Concernant l'intégration des dispositions des accords internationaux dans la législation nationale, les membres du Comité ont demandé des précisions sur leur application concrète. D'une façon générale, le rapport d'Haïti comporte des lacunes importantes en ce qui concerne la façon dont la législation est appliquée. Les experts ont en outre rappelé que des informations supplémentaires sur le droit au travail, au logement et à l'éducation avaient été demandée en 1998, lors de l'examen de la situation en Haïti en l'absence de rapport fourni par le gouvernement. Un expert a toutefois salué les efforts accomplis en Haïti pour favoriser l'accès à l'éducation.

M.Rechetov a soulevé la question de l'impunité des auteurs de crimes liés à la discrimination raciale, estimant qu'il serait nécessaire de fournir davantage d'informations sur les forces de l'ordre et la police. Ainsi des explications plus précises sur les dossiers de violations des droits de l'homme et les mesures de réparations prévues pour y répondre doivent être fournies. Concernant les mesures de réforme entreprises au sein des forces de police, la part et l'efficacité de l'assistance internationale doivent être évaluées.

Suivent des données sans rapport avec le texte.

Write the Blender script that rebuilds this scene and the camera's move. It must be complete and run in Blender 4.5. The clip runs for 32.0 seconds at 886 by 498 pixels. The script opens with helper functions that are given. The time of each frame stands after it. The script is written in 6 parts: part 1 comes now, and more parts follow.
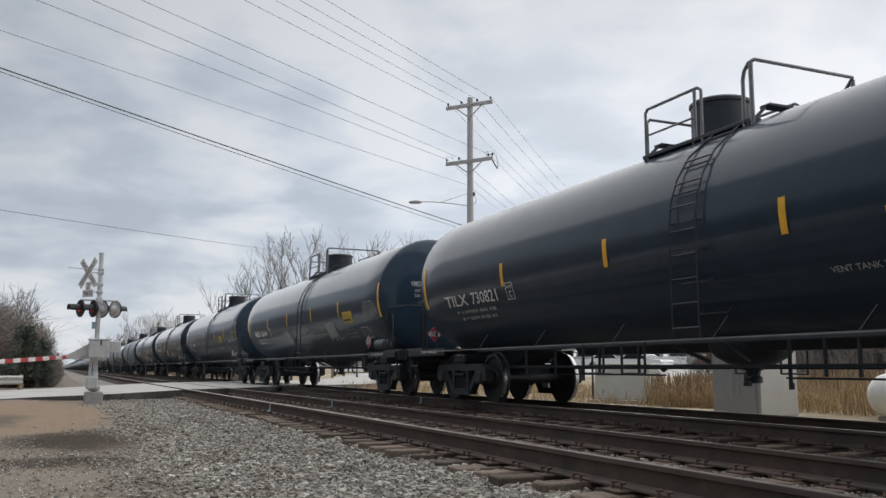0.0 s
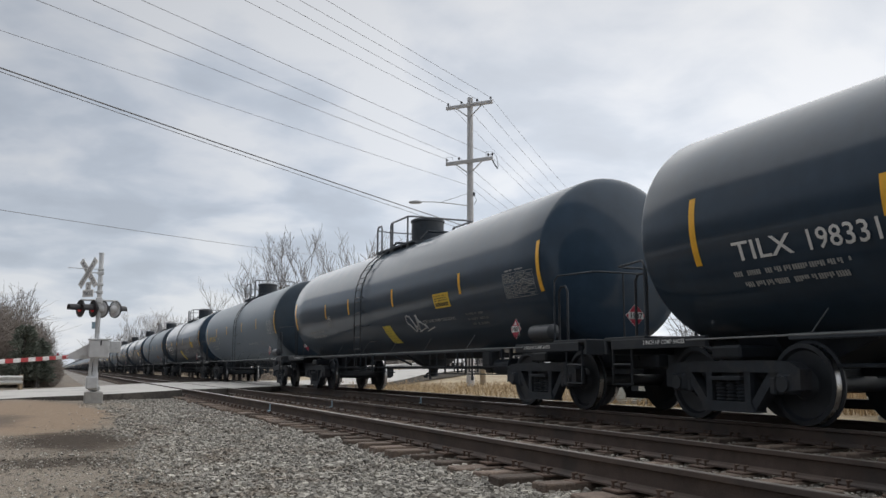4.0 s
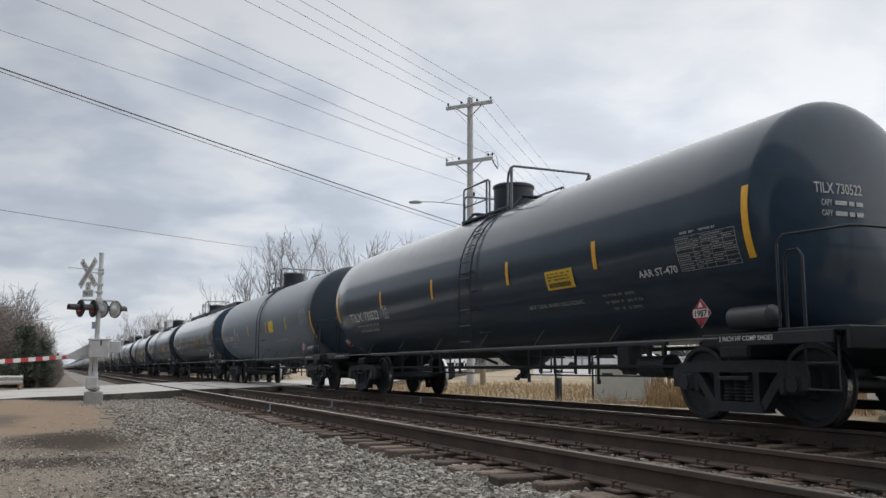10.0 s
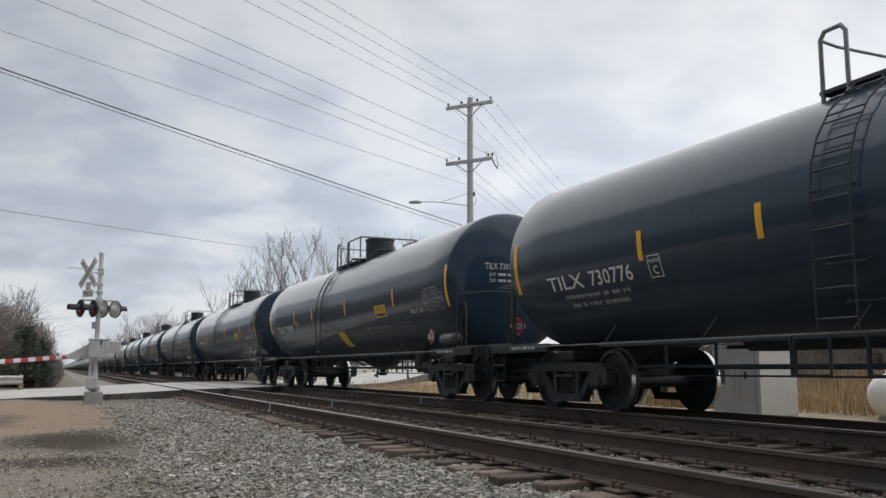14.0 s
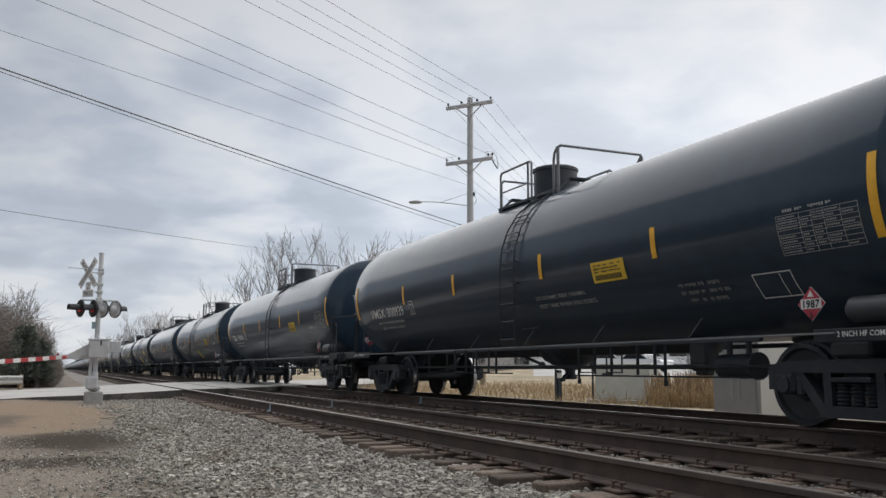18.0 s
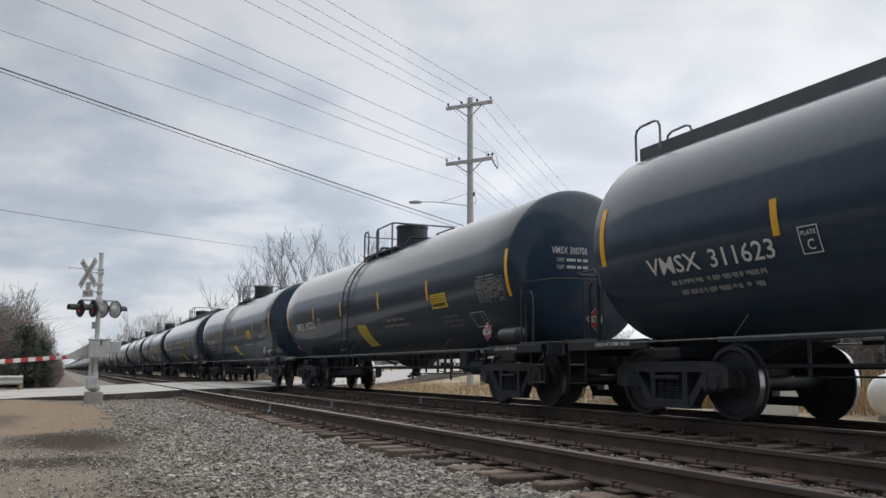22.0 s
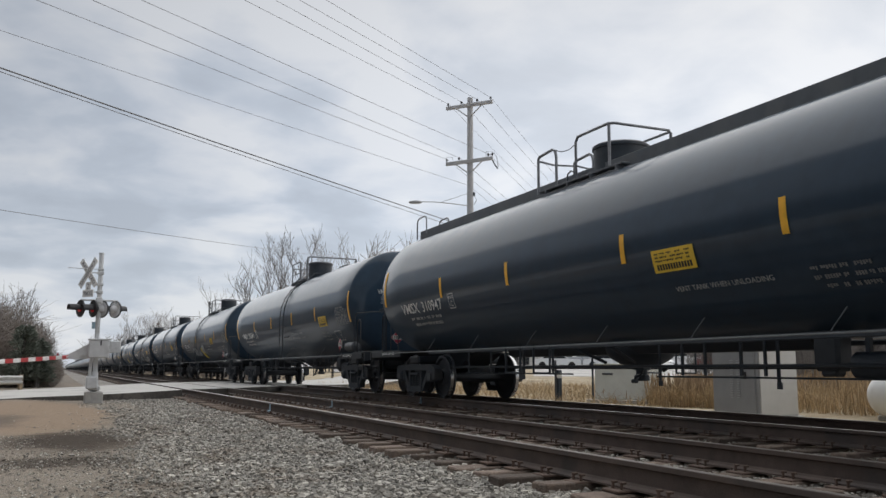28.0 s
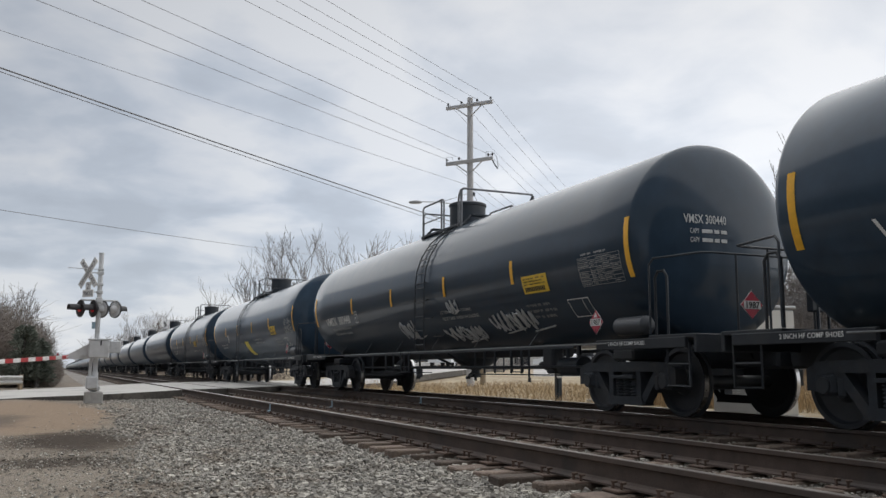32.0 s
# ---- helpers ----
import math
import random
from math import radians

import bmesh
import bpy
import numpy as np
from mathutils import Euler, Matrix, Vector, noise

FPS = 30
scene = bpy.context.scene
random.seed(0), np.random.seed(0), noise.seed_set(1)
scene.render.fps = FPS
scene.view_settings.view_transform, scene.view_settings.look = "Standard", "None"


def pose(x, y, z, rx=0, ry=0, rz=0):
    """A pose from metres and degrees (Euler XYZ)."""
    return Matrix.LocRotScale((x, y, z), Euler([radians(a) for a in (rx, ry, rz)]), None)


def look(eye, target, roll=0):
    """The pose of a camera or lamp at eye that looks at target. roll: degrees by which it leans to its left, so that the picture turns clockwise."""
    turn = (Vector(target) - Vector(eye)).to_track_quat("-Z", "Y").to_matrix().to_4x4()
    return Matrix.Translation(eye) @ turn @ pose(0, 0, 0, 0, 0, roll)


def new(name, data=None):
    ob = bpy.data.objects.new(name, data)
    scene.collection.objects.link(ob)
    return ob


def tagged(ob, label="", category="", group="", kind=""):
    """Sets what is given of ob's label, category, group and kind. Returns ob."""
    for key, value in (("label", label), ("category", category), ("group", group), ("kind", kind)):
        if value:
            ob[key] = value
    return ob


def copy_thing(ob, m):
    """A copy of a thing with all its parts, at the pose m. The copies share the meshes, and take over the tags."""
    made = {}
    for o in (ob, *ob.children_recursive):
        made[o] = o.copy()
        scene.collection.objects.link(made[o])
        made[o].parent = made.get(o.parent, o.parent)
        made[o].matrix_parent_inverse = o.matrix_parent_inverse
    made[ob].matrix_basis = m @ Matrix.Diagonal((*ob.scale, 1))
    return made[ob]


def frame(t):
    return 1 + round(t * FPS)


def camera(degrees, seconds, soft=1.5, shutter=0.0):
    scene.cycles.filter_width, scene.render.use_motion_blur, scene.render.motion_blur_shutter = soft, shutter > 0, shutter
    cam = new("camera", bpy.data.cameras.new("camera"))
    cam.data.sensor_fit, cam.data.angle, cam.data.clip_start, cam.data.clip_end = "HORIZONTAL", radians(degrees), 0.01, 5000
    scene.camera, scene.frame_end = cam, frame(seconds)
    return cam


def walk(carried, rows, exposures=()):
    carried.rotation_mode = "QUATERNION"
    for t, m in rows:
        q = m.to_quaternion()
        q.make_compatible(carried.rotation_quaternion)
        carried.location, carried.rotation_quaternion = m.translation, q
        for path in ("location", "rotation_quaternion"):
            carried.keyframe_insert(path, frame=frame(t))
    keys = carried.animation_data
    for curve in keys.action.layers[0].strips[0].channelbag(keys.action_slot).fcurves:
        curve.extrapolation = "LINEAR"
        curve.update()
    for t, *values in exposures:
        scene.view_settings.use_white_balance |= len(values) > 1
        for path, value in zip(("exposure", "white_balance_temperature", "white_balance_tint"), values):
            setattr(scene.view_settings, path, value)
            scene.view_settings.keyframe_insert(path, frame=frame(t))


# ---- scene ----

Une experte a abordé le thème des droits politiques des Haïtiens qui ont renoncé à leur nationalité puis l'ont reprise : ont-ils les mêmes droits que ceux qui n'y ont jamais renoncé ? Elle a noté que la législation haïtienne en matière de nationalité établit une distinction entre Haïtiens d'origine et Haïtiens naturalisés, ce qui va à l'encontre du principe de non-discrimination. De même, il est fait mention de restriction des droits de propriété immobilière des étrangers, sur laquelle des renseignements supplémentaires doivent être fournis. Concernant la liberté de la presse (§56 du rapport), un expert s'est interrogé sur la teneur exacte de la loi.